Review: Rebels Against the Future by Kirkpatrick Sale & Addison Wesley

A review by John Gorman of Kirkpatrick Sale & Addison Wesley's Rebels Against the Future. Originally appeared in the Industrial Worker #1586 (December 1995).

Submitted by Juan Conatz on May 17, 2016

Rebels Against the Future, by Kirkpatrick Sale, Addison Wesley, 1995 $24.

Kirkpatrick Sale is writing, first of all, about the English Luddites of the early 19th century and, secondly, of their successors today. But the title is a bit misleading. Both groups represent not "rebels against the future (emphasis mine)," but rebels against a future; one for which they never voted, and one where their interests were never seriously considered. As Sale puts it, "They (the Luddites) were rebels against the future that was being assigned to them by the new political economy taking hold in Britain, in which... those who controlled capital were able to do almost anything they wished."

With inflation, brought on by a 20-year war with Napoleon, raging, crops failing, wages falling and unions illegal, craftsmen in the heart of England from Manchester to Nottingham to Leeds rose in carefully coordinated assaults on factories and the machines they contained. Faces blackened and armed mostly with their own tools, they struck terror into the hearts of the newly powerful industrial capitalists.

Secrecy and surprise were the Luddite watchwords. Although not every raid succeeded, England was in an uproar from the first attacks in 1811 until the movement petered out in 1815. Many suspected Luddites were arrested, some were hanged, and others transported to penal colonies. The authorities finally succeeded in restoring order only by sending more troops to the heartland than they had sent against Bonaparte in Portugal. But they never succeeded in penetrating the movement, finding its leaders or understanding its structure. Indeed the convolution had no parallel since the mysterious "Great Society" of the 14th had plunged England into turmoil.

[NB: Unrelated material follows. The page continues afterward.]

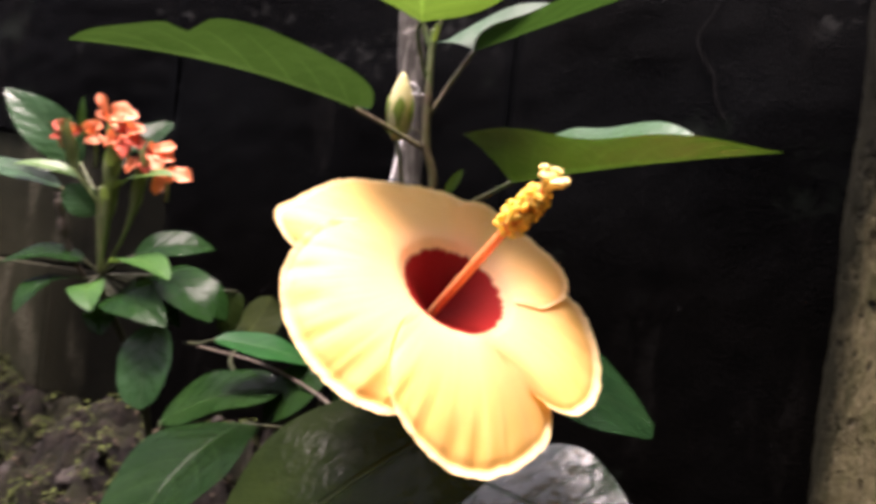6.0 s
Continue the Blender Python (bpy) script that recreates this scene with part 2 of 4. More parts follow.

The history of the Luddites was, of course, written by the movement's enemies and "Luddite" entered our language as a synonym for a blind opponent of progress. Sale corrects that picture, helping us to understand that these "machine breakers" were not merely trying to keep their own incomes up, but were also fighting against the destruction of a way of life that had sustained them and countless other craftsmen for centuries. The skilled worker who had provided "good gods" at a fair price working at his own pace in his own house was being replaced by the wage slave toiling his life away in horribly unhealthy factories for 12 or more hours a day for a pittance that was his only alternative to starvation. In a few decades, the Industrial Revolution reduced a third of England's population to a destitution that saw 57% of the country;s children dead before the age of five and a laborer's life expectancy reduced to 18 years.

On the practical level, Sale notes, the Luddite movement was a failure. The new machines proliferated, skilled craftsmen were economically destroyed, and Dickensian misery stalked the land. But the Luddites did succeed in raising the "machinery question" which has never gone away - i.e., what is the cost of "progress," and who shall pay it? Ever since the Luddites took up their hammers, blind faith in the "onward and upward" has been tempered by a realism that sees, as Sale says, that "whatever its presumed benefits... industrial technology comes at a price, and, in the contemporary world, that price is ever rising and ever threatening."

While Sale's history is interesting and enlightening, the most useful part of his book for those who want to understand the present comes in the discussion of the neo-Luddites of our own time. Like Ned Ludd's bands, they too are rebelling against a future they never made, one where the cost-benefit ration of technology is heavily weighted in favor of the already rich and powerful with machines that have left 40% of the work force in disposable jobs, devastated the Earth and reduced much of the Third World from poverty to abject misery.

The neo-Luddites reject the myth that any technology is politically and morally neutral, holding that technology that goes beyond the laboratory into the world is the technology that benefits the ruling class. Therefore, the introduction of any technology, the neo-Luddites demand, must be subject to the consent of those who will be most affected by it. If the machines are economically, ecologically or culturally destructive, alternatives must be sought. If none can be found, the old ways continue.

Where Sale becomes uncertain, however, is in his advice on what is to be done to win this veto power. In this sense, he ends where he should begin. Perhaps because most unions have been so slow to recognize this threat, let alone combat it, Sale sees little value in mass action, believing that "the nation state, synergistically intertwined with industrialism, will always come to its defense, making revolt futile and reform ineffectual." Yet many of the instances he cites when the onward rush of "progress" was stopped or diverted, as in France and India, depended on mass protest and mass action, often of the more drastic sort.

Sale seems to prefer a kind of individualized philosophical resistance founded on spiritual traditions of long standing, such as those that have protected the Amish and some Native American tribes from being sucked into a culture of greed. But he does not tell us how the rest of us not so blessed are to acquire the ideological ammunition to fight this war. Books like Sale's are clearly part of that supply, but even the author is far from certain they are enough.